EXERCISE INSTRUCTIONS: Produce a word-for-word copy of the listing below without its pictures.
+ + + +
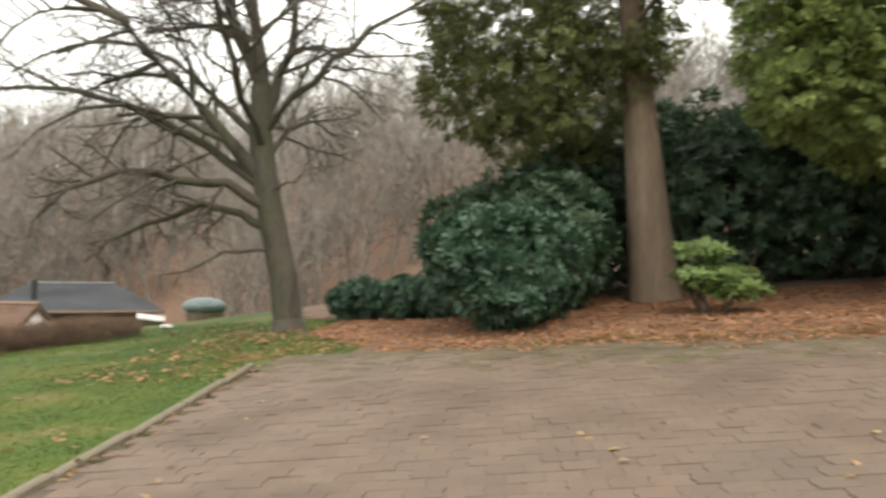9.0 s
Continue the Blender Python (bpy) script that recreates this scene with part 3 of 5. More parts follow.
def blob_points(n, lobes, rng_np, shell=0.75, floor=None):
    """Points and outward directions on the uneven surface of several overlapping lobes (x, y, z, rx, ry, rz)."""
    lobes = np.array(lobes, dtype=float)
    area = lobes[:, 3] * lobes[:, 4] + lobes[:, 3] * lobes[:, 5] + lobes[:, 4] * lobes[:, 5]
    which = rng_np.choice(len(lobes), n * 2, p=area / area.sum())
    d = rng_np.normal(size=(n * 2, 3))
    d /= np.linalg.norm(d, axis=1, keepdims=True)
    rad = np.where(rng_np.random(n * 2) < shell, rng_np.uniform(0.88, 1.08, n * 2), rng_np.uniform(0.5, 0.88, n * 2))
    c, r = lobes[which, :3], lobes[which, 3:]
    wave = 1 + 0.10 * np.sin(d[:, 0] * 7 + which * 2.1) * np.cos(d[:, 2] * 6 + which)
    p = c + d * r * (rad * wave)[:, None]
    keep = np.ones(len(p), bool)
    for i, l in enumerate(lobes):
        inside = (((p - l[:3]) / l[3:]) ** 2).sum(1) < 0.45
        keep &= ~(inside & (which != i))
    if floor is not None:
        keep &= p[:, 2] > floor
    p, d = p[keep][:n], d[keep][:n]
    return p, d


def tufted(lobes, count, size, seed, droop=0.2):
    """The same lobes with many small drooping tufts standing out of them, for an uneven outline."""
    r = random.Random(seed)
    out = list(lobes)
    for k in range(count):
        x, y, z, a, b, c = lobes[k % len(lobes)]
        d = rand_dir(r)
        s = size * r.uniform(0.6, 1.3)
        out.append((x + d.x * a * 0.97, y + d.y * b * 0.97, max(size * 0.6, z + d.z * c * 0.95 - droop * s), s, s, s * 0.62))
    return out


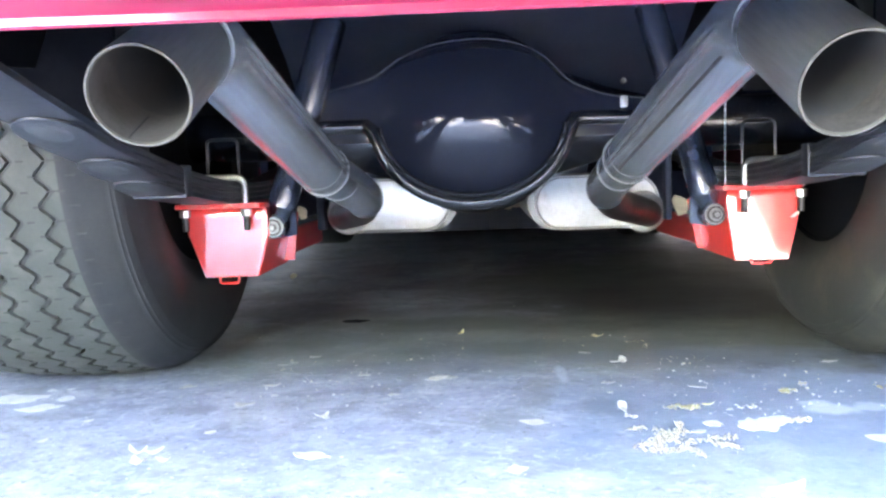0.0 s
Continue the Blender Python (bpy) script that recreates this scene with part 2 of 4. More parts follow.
+ + + +
FINAL RESULT:
9.0 s
Continue the Blender Python (bpy) script that recreates this scene with part 3 of 5. More parts follow.
def blob_points(n, lobes, rng_np, shell=0.75, floor=None):
    """Points and outward directions on the uneven surface of several overlapping lobes (x, y, z, rx, ry, rz)."""
    lobes = np.array(lobes, dtype=float)
    area = lobes[:, 3] * lobes[:, 4] + lobes[:, 3] * lobes[:, 5] + lobes[:, 4] * lobes[:, 5]
    which = rng_np.choice(len(lobes), n * 2, p=area / area.sum())
    d = rng_np.normal(size=(n * 2, 3))
    d /= np.linalg.norm(d, axis=1, keepdims=True)
    rad = np.where(rng_np.random(n * 2) < shell, rng_np.uniform(0.88, 1.08, n * 2), rng_np.uniform(0.5, 0.88, n * 2))
    c, r = lobes[which, :3], lobes[which, 3:]
    wave = 1 + 0.10 * np.sin(d[:, 0] * 7 + which * 2.1) * np.cos(d[:, 2] * 6 + which)
    p = c + d * r * (rad * wave)[:, None]
    keep = np.ones(len(p), bool)
    for i, l in enumerate(lobes):
        inside = (((p - l[:3]) / l[3:]) ** 2).sum(1) < 0.45
        keep &= ~(inside & (which != i))
    if floor is not None:
        keep &= p[:, 2] > floor
    p, d = p[keep][:n], d[keep][:n]
    return p, d


def tufted(lobes, count, size, seed, droop=0.2):
    """The same lobes with many small drooping tufts standing out of them, for an uneven outline."""
    r = random.Random(seed)
    out = list(lobes)
    for k in range(count):
        x, y, z, a, b, c = lobes[k % len(lobes)]
        d = rand_dir(r)
        s = size * r.uniform(0.6, 1.3)
        out.append((x + d.x * a * 0.97, y + d.y * b * 0.97, max(size * 0.6, z + d.z * c * 0.95 - droop * s), s, s, s * 0.62))
    return out


0.0 s
Continue the Blender Python (bpy) script that recreates this scene with part 2 of 4. More parts follow.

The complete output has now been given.